TodaysVerse.net
And the multitude of them that believed were of one heart and of one soul: neither said any of them that ought of the things which he possessed was his own; but they had all things common.
King James Version

Meaning

This verse describes the earliest community of Jesus-followers in Jerusalem, in the weeks and months after a significant event called Pentecost — when the Holy Spirit came upon the disciples and thousands of people began following Jesus. The phrase "one in heart and mind" describes a depth of unity that goes well beyond agreeing on beliefs; it points to a shared sense of purpose, love, and identity.
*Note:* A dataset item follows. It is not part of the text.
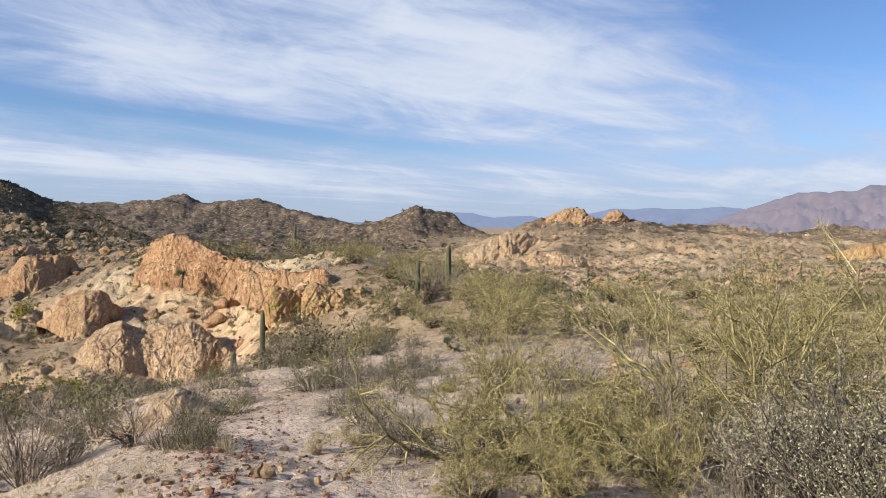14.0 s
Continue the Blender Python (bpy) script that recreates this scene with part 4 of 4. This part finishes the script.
def shrub_meshes(seed, width, height, stems, twigs, leaf_count, leaf_size, twig_w=0.006, upright=0.5, open_=0.35):
    """A desert shrub about 1 across: stems from one root, fine twigs, small leaves."""
    rng = np.random.default_rng(seed)
    a = rng.uniform(0, 2 * np.pi, stems)
    lift = rng.uniform(upright * 0.3, 1.0, stems)
    out = np.sqrt(np.maximum(1 - lift ** 2, 0.02))
    reach = rng.uniform(0.6, 1.0, stems)[:, None]
    tip = np.stack([np.cos(a) * out * width * 0.5, np.sin(a) * out * width * 0.5, lift * height], -1) * reach
    root = np.stack([np.cos(a), np.sin(a), np.zeros(stems) - 0.6], -1) * 0.06 * width
    wood = [blades(root, tip, 0.014, rng)]
    pick = rng.integers(0, stems, twigs)
    f = rng.uniform(open_, 1.0, (twigs, 1))
    p = root[pick] + f * (tip[pick] - root[pick]) + rng.normal(size=(twigs, 3)) * 0.03 * width
    way = unit(unit(tip[pick] - root[pick]) + 1.0 * rng.normal(size=(twigs, 3)) + np.array([0, 0, 0.12]))
    q = p + way * (0.20 * height * rng.uniform(0.5, 1.4, (twigs, 1)))
    fine = [blades(p, q, twig_w, rng)]
    if leaf_count:
        pick = rng.integers(0, twigs, leaf_count)
        at = p[pick] + rng.uniform(0.2, 1.05, (leaf_count, 1)) * (q[pick] - p[pick])
        fine.append(leaves(at, leaf_size, rng))
    return mesh_from("woody_base", *gather(wood), smooth=False), mesh_from("foliage", *gather(fine), smooth=False)


def place_tree(name, meshes, mats, b, d, label, category, turn=0.0, size=1.0, group=""):
    x, y = polar(b, d)
    ob = thing(name, x, y, float(ground_z(x, y)[0]) - 0.03, label, category, group)
    ob.matrix_basis = ob.matrix_basis @ pose(0, 0, 0, 0, 0, turn) @ Matrix.Scale(size, 4)
    part("trunk", meshes[0], mats[0], ob)
    for limb, branches in meshes[1]:
        bough = part("limb", limb, mats[1], ob)
        for branch in branches:
            part("branch", branch, mats[1], bough)
    tagged(part("crown", meshes[2], mats[2], ob), kind="stuff")
    tagged(part("dead_wood", meshes[3], M_DEAD_SHADE, ob, "dead wood coloured near black to deepen the shade inside the crown"), kind="stuff")
    return ob


# ---- palo verdes and larger shrubs near the trail ----
PALO_WOOD = (M_BARK_GREEN, M_BARK_GREEN, M_PALO)
PALO_LOW = tree_meshes(11, 1.6, 7, 5, 5, 40, (-0.55, 0.0, -0.35), 0.0046, 0.085, 0.0)
PALO_BUSHY = tree_meshes(17, 1.25, 8, 5, 5, 40, (0, 0, -0.1), 0.0044, 0.072, 0.02)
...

The economic dimension that follows is striking: these early believers treated their possessions as communal rather than personal. In the ancient world — a world of sharp class divisions and no social safety nets — this was genuinely radical. No one claimed private ownership as a right that trumped another person's need.

Prayer

Father, loosen my grip on what I've convinced myself is mine. Remind me that everything I have passed through your hands before it reached mine. Grow in me a generosity that comes from the inside — not from guilt or obligation, but from genuine love and trust. Make me someone who gives freely, because I've already received more freely than I deserve. Amen.

Reflection

Picture a neighborhood where nobody locks their garage because whatever's in it is available to whoever needs it. Where your neighbor's surplus and your shortage are treated as the same problem, to be solved by the same community. That's not a utopian fantasy — it's a rough sketch of what was actually happening among the first followers of Jesus in Jerusalem. What's easy to miss is the sequence: they were first "one in heart and mind," and the sharing of possessions flowed from that. The generosity wasn't a program or a policy. It was the visible overflow of something that had already happened inside them. We often try to build community first and hope genuine closeness follows. The early church seemed to have it the other way around — deep conviction and shared identity produced a belonging so real that generosity felt obvious, even natural. That's worth sitting with. The question isn't primarily "what should I give?" The prior question is: what do I actually believe about what I have, and who it ultimately belongs to? When you genuinely hold your possessions in trust rather than in ownership, sharing stops feeling like sacrifice and starts feeling like the most sensible thing in the world.

Discussion Questions

1

What do you think made it possible for these early believers to share so freely — what was it about their experience or convictions that produced this kind of community?

2

What does your current relationship with your possessions reveal about your values? Are there things you hold more tightly than you'd be comfortable admitting?

3

This kind of radical sharing challenges deeply held assumptions about private property and individual rights. How do you hold that tension as someone trying to follow Jesus in a modern economy?

4

How would your relationships with friends, neighbors, or family shift if you genuinely approached your resources — time, money, space, skills — as things to be shared rather than protected?

5

What's one practical, specific step you could take this week to hold your resources more loosely — and who might benefit from it?